Stated goal ::
Your task is to give the number of lines in the listing that include "with", and nothing else.
::::
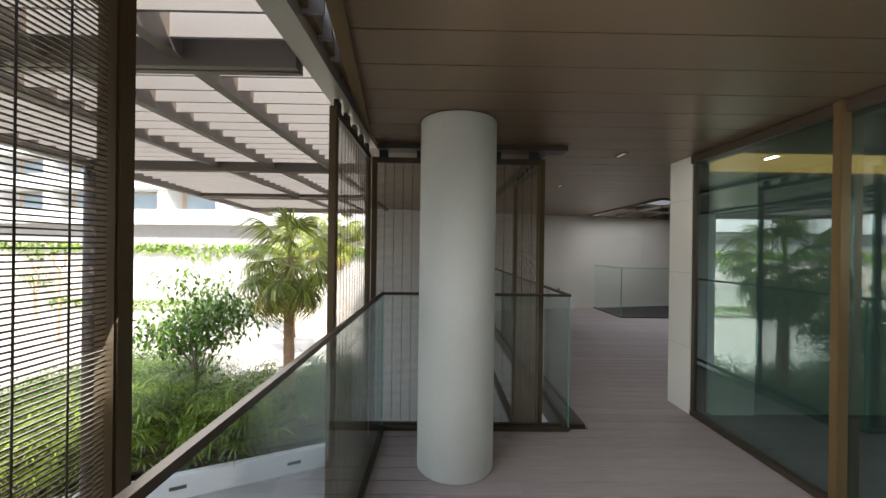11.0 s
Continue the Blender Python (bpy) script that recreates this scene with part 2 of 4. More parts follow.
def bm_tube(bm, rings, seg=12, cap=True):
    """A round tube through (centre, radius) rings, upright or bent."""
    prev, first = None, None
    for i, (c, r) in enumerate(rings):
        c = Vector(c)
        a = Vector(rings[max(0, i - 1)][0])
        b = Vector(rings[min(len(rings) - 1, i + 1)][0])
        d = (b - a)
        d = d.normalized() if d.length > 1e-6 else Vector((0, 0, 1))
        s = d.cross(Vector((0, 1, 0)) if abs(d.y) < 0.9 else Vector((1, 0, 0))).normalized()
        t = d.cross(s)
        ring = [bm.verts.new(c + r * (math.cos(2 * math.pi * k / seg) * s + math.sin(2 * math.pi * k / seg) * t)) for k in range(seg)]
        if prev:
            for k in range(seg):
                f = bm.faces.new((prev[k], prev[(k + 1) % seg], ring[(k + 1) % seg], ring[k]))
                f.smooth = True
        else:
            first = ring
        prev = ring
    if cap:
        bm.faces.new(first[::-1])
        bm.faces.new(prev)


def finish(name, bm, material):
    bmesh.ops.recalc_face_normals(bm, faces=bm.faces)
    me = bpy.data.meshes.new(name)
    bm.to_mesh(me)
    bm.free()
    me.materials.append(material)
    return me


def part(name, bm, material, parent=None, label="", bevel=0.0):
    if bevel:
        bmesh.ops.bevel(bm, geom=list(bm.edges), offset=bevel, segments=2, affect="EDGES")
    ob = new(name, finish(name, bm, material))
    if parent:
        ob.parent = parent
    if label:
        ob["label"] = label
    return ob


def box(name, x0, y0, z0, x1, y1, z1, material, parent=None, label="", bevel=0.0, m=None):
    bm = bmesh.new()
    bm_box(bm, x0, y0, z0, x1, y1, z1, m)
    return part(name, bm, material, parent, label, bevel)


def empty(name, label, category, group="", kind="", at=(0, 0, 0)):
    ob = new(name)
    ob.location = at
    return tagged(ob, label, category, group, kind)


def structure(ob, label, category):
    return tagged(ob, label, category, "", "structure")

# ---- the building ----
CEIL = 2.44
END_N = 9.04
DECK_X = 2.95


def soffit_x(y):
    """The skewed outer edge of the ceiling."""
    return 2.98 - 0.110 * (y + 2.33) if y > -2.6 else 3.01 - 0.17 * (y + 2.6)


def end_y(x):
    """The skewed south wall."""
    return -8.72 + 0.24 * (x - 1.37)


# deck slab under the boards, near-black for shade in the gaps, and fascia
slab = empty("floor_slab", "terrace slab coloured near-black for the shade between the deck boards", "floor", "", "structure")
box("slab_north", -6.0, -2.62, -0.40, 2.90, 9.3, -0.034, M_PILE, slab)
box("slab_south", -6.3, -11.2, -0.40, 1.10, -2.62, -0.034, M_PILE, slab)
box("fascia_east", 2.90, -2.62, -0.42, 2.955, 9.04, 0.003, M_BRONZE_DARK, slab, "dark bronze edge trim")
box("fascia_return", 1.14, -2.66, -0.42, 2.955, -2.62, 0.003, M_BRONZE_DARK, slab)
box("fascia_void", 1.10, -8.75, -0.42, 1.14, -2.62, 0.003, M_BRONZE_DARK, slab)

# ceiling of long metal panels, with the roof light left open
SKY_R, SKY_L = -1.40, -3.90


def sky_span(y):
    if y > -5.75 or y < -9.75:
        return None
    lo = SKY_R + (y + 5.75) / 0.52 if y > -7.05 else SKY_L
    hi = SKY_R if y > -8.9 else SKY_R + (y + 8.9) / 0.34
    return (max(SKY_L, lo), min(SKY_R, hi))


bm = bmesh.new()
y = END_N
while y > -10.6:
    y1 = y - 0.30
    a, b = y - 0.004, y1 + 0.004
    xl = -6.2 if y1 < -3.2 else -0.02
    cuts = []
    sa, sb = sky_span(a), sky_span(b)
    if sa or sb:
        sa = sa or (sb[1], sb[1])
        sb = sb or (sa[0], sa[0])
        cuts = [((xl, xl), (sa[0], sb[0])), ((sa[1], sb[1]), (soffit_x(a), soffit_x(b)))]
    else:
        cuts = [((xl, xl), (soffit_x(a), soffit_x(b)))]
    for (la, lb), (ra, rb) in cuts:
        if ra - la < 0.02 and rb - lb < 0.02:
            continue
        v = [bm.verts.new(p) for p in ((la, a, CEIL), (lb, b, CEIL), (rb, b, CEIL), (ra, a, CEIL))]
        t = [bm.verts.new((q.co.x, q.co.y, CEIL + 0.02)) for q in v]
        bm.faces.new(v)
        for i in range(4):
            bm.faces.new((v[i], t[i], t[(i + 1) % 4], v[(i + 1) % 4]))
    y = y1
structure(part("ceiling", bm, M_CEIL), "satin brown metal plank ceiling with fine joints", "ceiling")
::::
Solution for this task ::
3